- [Dataset extract]

━━━━━━━━━━

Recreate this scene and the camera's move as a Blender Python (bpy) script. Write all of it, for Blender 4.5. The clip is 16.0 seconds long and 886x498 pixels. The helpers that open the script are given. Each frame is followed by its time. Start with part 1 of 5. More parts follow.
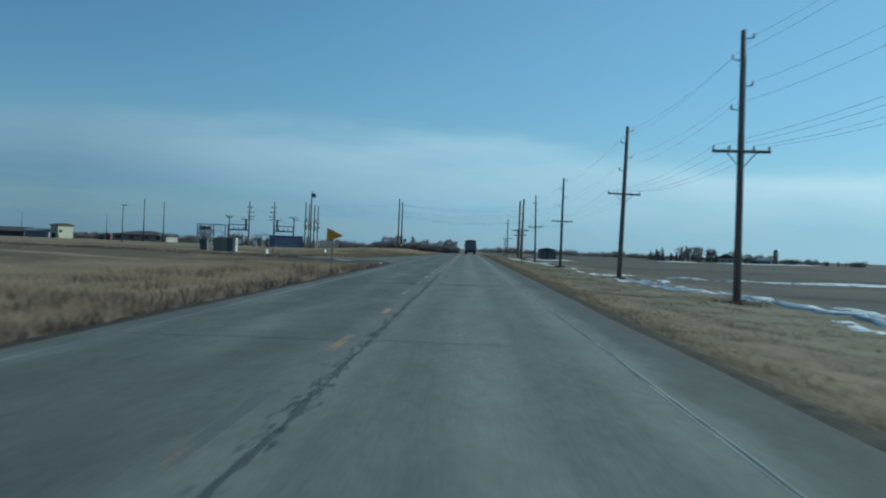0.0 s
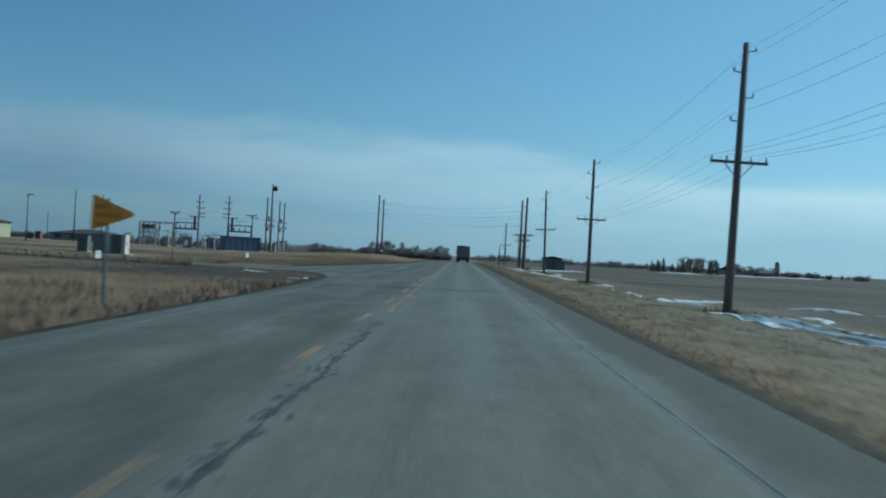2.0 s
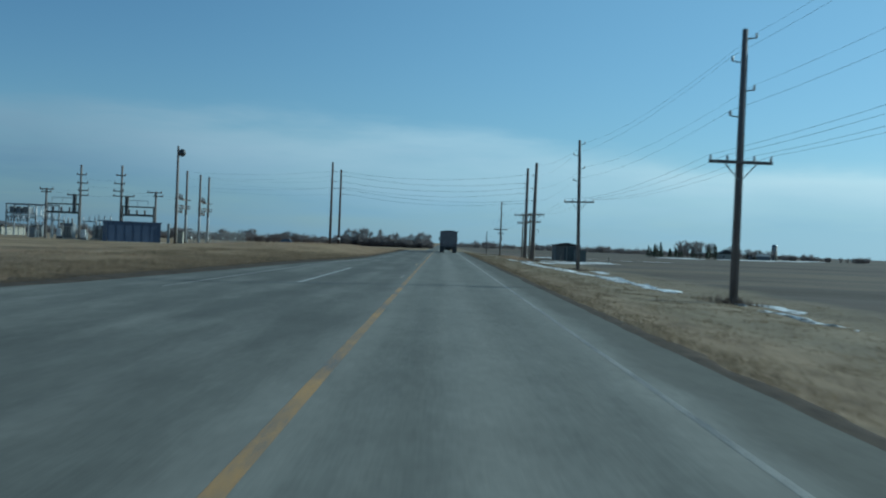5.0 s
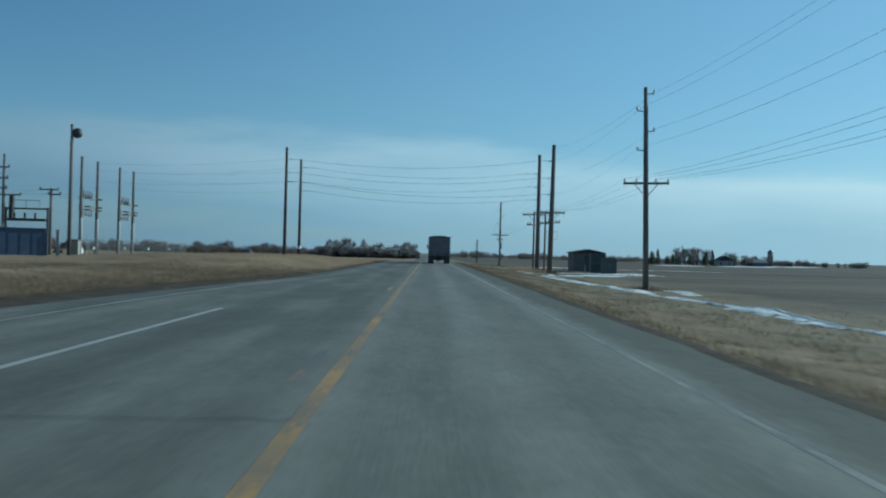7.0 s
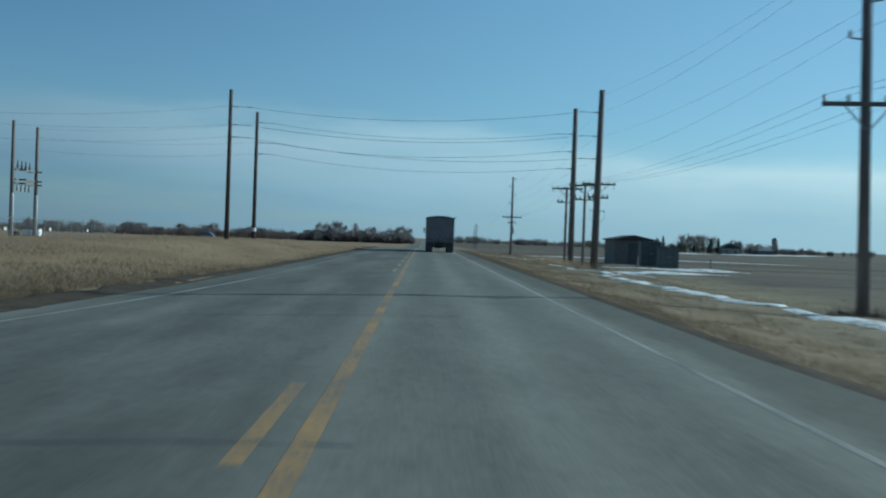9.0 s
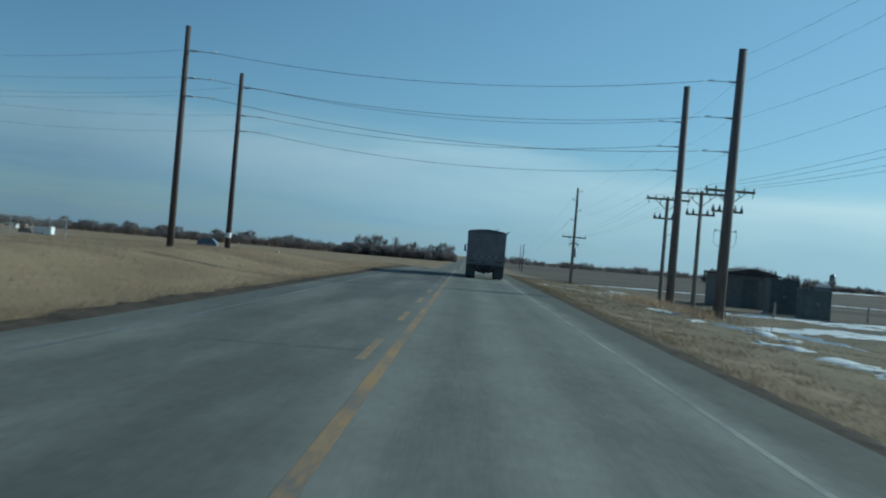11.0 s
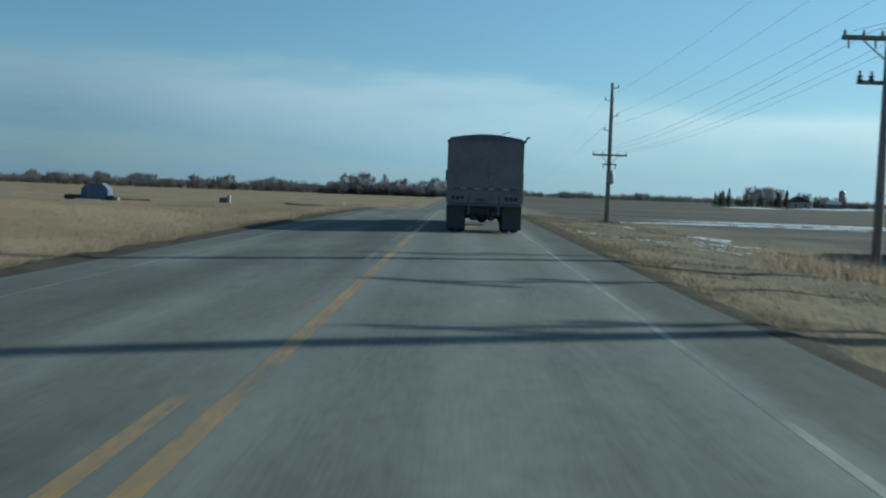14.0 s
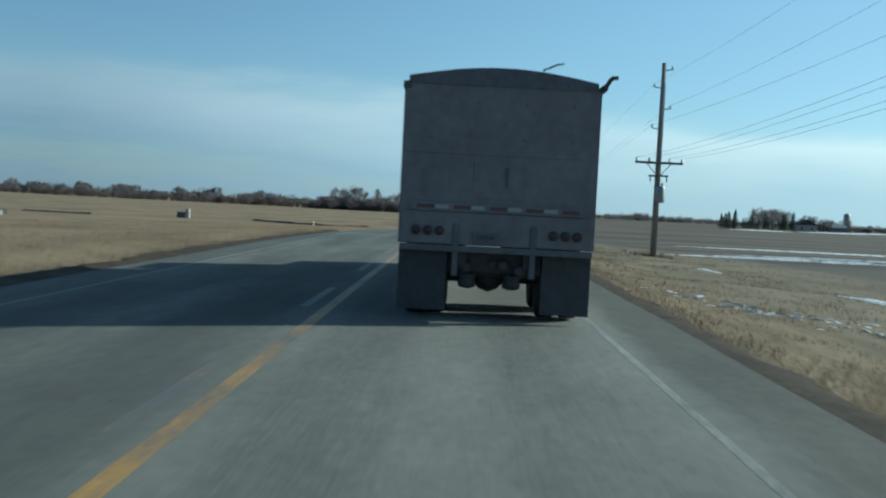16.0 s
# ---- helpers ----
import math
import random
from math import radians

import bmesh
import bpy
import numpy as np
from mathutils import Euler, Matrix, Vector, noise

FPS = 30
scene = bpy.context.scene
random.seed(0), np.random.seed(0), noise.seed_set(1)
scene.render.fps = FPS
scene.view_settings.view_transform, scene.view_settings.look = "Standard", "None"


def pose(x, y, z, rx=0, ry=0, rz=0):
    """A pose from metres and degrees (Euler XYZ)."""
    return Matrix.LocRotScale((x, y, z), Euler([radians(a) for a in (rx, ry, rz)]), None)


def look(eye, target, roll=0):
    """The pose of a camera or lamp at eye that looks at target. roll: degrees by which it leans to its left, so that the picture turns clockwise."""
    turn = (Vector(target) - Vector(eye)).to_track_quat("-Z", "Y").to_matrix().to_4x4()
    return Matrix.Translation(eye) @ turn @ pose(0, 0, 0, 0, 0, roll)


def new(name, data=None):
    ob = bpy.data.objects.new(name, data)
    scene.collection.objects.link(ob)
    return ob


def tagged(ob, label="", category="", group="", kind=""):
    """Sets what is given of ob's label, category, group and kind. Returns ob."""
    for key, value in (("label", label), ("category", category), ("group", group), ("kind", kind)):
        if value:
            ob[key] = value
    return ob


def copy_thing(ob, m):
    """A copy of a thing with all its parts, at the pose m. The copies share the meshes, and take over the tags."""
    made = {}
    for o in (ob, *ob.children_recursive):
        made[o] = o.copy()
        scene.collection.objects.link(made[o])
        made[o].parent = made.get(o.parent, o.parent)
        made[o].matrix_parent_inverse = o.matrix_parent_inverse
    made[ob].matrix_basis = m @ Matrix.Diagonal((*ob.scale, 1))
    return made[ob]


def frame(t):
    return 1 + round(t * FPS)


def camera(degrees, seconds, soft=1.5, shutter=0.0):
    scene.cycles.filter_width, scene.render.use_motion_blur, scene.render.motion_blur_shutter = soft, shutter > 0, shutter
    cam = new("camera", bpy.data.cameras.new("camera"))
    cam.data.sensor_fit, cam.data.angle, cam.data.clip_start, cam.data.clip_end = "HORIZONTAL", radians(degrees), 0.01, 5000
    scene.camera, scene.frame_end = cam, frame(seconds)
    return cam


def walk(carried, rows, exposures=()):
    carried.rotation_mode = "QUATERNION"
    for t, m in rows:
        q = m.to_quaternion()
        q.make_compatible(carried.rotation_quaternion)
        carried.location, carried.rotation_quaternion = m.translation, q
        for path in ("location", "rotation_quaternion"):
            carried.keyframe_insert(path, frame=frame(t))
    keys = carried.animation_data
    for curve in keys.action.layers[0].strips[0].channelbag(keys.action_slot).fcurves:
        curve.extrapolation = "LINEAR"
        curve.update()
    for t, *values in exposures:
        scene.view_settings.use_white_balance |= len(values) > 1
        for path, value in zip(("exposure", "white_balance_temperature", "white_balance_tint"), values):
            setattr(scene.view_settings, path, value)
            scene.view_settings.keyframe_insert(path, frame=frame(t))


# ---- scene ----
cam = camera(48.4, 16.0, 2.0, 0.5)
PATH = [
    (0, (1.447, -1.775, 1.389), (1.398, 0.224, 1.385), 2.2),
    (0.5, (1.467, 6.47, 1.337), (1.404, 8.469, 1.309), 2.3),
    (1, (1.495, 14.855, 1.316), (1.458, 16.854, 1.28), 2.7),
    (1.5, (1.423, 23.02, 1.296), (1.398, 25.02, 1.285), 2.5),
    (2, (1.485, 30.928, 1.317), (1.451, 32.928, 1.328), 3.1),
    (2.5, (1.35, 38.762, 1.384), (1.318, 40.762, 1.354), 3.1),
    (3, (1.287, 46.667, 1.39), (1.271, 48.667, 1.359), 4.4),
    (3.5, (1.286, 54.382, 1.356), (1.283, 56.382, 1.334), 4.4),
    (4, (1.308, 62.099, 1.423), (1.305, 64.098, 1.372), 3.1),
    (4.5, (1.274, 69.687, 1.449), (1.272, 71.687, 1.416), 2.4),
    (7, (0.903, 106.469, 1.24), (0.933, 108.469, 1.248), 1.5),
    (7.5, (0.862, 113.383, 1.173), (0.975, 115.379, 1.098), 1.9),
    (8, (0.816, 120.109, 1.211), (0.946, 122.104, 1.142), 1.2),
    (8.5, (0.768, 126.572, 1.271), (0.879, 128.568, 1.231), 0.5),
    (9, (0.665, 132.612, 1.253), (0.707, 134.611, 1.231), 2.0),
    (11.5, (0.97, 160.65, 1.421), (0.91, 162.649, 1.441), 5.2),
    (12, (1.038, 165.951, 1.386), (0.924, 167.947, 1.414), 4.5),
    (12.5, (1.108, 171.315, 1.347), (0.99, 173.311, 1.325), 3.9),
    (13, (1.235, 176.493, 1.372), (1.144, 178.489, 1.278), 3.4),
    (13.5, (1.305, 181.659, 1.352), (1.254, 183.653, 1.198), 2.2),
    (14, (1.401, 186.758, 1.369), (1.368, 188.755, 1.248), 2.0),
    (14.5, (1.487, 191.988, 1.408), (1.397, 193.984, 1.316), 3.6),
    (15, (1.546, 196.86, 1.428), (1.487, 198.857, 1.335), 3.3),
    (15.5, (1.614, 201.86, 1.401), (1.541, 203.856, 1.315), 3.4),
    (16, (1.659, 206.487, 1.431), (1.633, 208.485, 1.344), 2.9),
]
EXPOSURES = [(0.0, -.04, 5020, -14), (7.0, -.08, 5050, -14), (9.0, -.06, 5180, -13), (12.5, -.10, 5250, -13), (13.5, .05, 5380, -12), (14.5, .10, 5330, -12), (16.0, .3, 5520, -11)]
walk(cam, [(t, look(eye, target, roll)) for t, eye, target, roll in PATH], EXPOSURES)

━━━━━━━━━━

- [What is expected] All the lines above are to be reproduced exactly, except the pictures.

- [Task response]
Recreate this scene and the camera's move as a Blender Python (bpy) script. Write all of it, for Blender 4.5. The clip is 16.0 seconds long and 886x498 pixels. The helpers that open the script are given. Each frame is followed by its time. Start with part 1 of 5. More parts follow.
0.0 s
2.0 s
5.0 s
7.0 s
9.0 s
11.0 s
14.0 s
16.0 s
# ---- helpers ----
import math
import random
from math import radians

import bmesh
import bpy
import numpy as np
from mathutils import Euler, Matrix, Vector, noise

FPS = 30
scene = bpy.context.scene
random.seed(0), np.random.seed(0), noise.seed_set(1)
scene.render.fps = FPS
scene.view_settings.view_transform, scene.view_settings.look = "Standard", "None"


def pose(x, y, z, rx=0, ry=0, rz=0):
    """A pose from metres and degrees (Euler XYZ)."""
    return Matrix.LocRotScale((x, y, z), Euler([radians(a) for a in (rx, ry, rz)]), None)


def look(eye, target, roll=0):
    """The pose of a camera or lamp at eye that looks at target. roll: degrees by which it leans to its left, so that the picture turns clockwise."""
    turn = (Vector(target) - Vector(eye)).to_track_quat("-Z", "Y").to_matrix().to_4x4()
    return Matrix.Translation(eye) @ turn @ pose(0, 0, 0, 0, 0, roll)


def new(name, data=None):
    ob = bpy.data.objects.new(name, data)
    scene.collection.objects.link(ob)
    return ob


def tagged(ob, label="", category="", group="", kind=""):
    """Sets what is given of ob's label, category, group and kind. Returns ob."""
    for key, value in (("label", label), ("category", category), ("group", group), ("kind", kind)):
        if value:
            ob[key] = value
    return ob


def copy_thing(ob, m):
    """A copy of a thing with all its parts, at the pose m. The copies share the meshes, and take over the tags."""
    made = {}
    for o in (ob, *ob.children_recursive):
        made[o] = o.copy()
        scene.collection.objects.link(made[o])
        made[o].parent = made.get(o.parent, o.parent)
        made[o].matrix_parent_inverse = o.matrix_parent_inverse
    made[ob].matrix_basis = m @ Matrix.Diagonal((*ob.scale, 1))
    return made[ob]


def frame(t):
    return 1 + round(t * FPS)


def camera(degrees, seconds, soft=1.5, shutter=0.0):
    scene.cycles.filter_width, scene.render.use_motion_blur, scene.render.motion_blur_shutter = soft, shutter > 0, shutter
    cam = new("camera", bpy.data.cameras.new("camera"))
    cam.data.sensor_fit, cam.data.angle, cam.data.clip_start, cam.data.clip_end = "HORIZONTAL", radians(degrees), 0.01, 5000
    scene.camera, scene.frame_end = cam, frame(seconds)
    return cam


def walk(carried, rows, exposures=()):
    carried.rotation_mode = "QUATERNION"
    for t, m in rows:
        q = m.to_quaternion()
        q.make_compatible(carried.rotation_quaternion)
        carried.location, carried.rotation_quaternion = m.translation, q
        for path in ("location", "rotation_quaternion"):
            carried.keyframe_insert(path, frame=frame(t))
    keys = carried.animation_data
    for curve in keys.action.layers[0].strips[0].channelbag(keys.action_slot).fcurves:
        curve.extrapolation = "LINEAR"
        curve.update()
    for t, *values in exposures:
        scene.view_settings.use_white_balance |= len(values) > 1
        for path, value in zip(("exposure", "white_balance_temperature", "white_balance_tint"), values):
            setattr(scene.view_settings, path, value)
            scene.view_settings.keyframe_insert(path, frame=frame(t))


# ---- scene ----
cam = camera(48.4, 16.0, 2.0, 0.5)
PATH = [
    (0, (1.447, -1.775, 1.389), (1.398, 0.224, 1.385), 2.2),
    (0.5, (1.467, 6.47, 1.337), (1.404, 8.469, 1.309), 2.3),
    (1, (1.495, 14.855, 1.316), (1.458, 16.854, 1.28), 2.7),
    (1.5, (1.423, 23.02, 1.296), (1.398, 25.02, 1.285), 2.5),
    (2, (1.485, 30.928, 1.317), (1.451, 32.928, 1.328), 3.1),
    (2.5, (1.35, 38.762, 1.384), (1.318, 40.762, 1.354), 3.1),
    (3, (1.287, 46.667, 1.39), (1.271, 48.667, 1.359), 4.4),
    (3.5, (1.286, 54.382, 1.356), (1.283, 56.382, 1.334), 4.4),
    (4, (1.308, 62.099, 1.423), (1.305, 64.098, 1.372), 3.1),
    (4.5, (1.274, 69.687, 1.449), (1.272, 71.687, 1.416), 2.4),
    (7, (0.903, 106.469, 1.24), (0.933, 108.469, 1.248), 1.5),
    (7.5, (0.862, 113.383, 1.173), (0.975, 115.379, 1.098), 1.9),
    (8, (0.816, 120.109, 1.211), (0.946, 122.104, 1.142), 1.2),
    (8.5, (0.768, 126.572, 1.271), (0.879, 128.568, 1.231), 0.5),
    (9, (0.665, 132.612, 1.253), (0.707, 134.611, 1.231), 2.0),
    (11.5, (0.97, 160.65, 1.421), (0.91, 162.649, 1.441), 5.2),
    (12, (1.038, 165.951, 1.386), (0.924, 167.947, 1.414), 4.5),
    (12.5, (1.108, 171.315, 1.347), (0.99, 173.311, 1.325), 3.9),
    (13, (1.235, 176.493, 1.372), (1.144, 178.489, 1.278), 3.4),
    (13.5, (1.305, 181.659, 1.352), (1.254, 183.653, 1.198), 2.2),
    (14, (1.401, 186.758, 1.369), (1.368, 188.755, 1.248), 2.0),
    (14.5, (1.487, 191.988, 1.408), (1.397, 193.984, 1.316), 3.6),
    (15, (1.546, 196.86, 1.428), (1.487, 198.857, 1.335), 3.3),
    (15.5, (1.614, 201.86, 1.401), (1.541, 203.856, 1.315), 3.4),
    (16, (1.659, 206.487, 1.431), (1.633, 208.485, 1.344), 2.9),
]
EXPOSURES = [(0.0, -.04, 5020, -14), (7.0, -.08, 5050, -14), (9.0, -.06, 5180, -13), (12.5, -.10, 5250, -13), (13.5, .05, 5380, -12), (14.5, .10, 5330, -12), (16.0, .3, 5520, -11)]
walk(cam, [(t, look(eye, target, roll)) for t, eye, target, roll in PATH], EXPOSURES)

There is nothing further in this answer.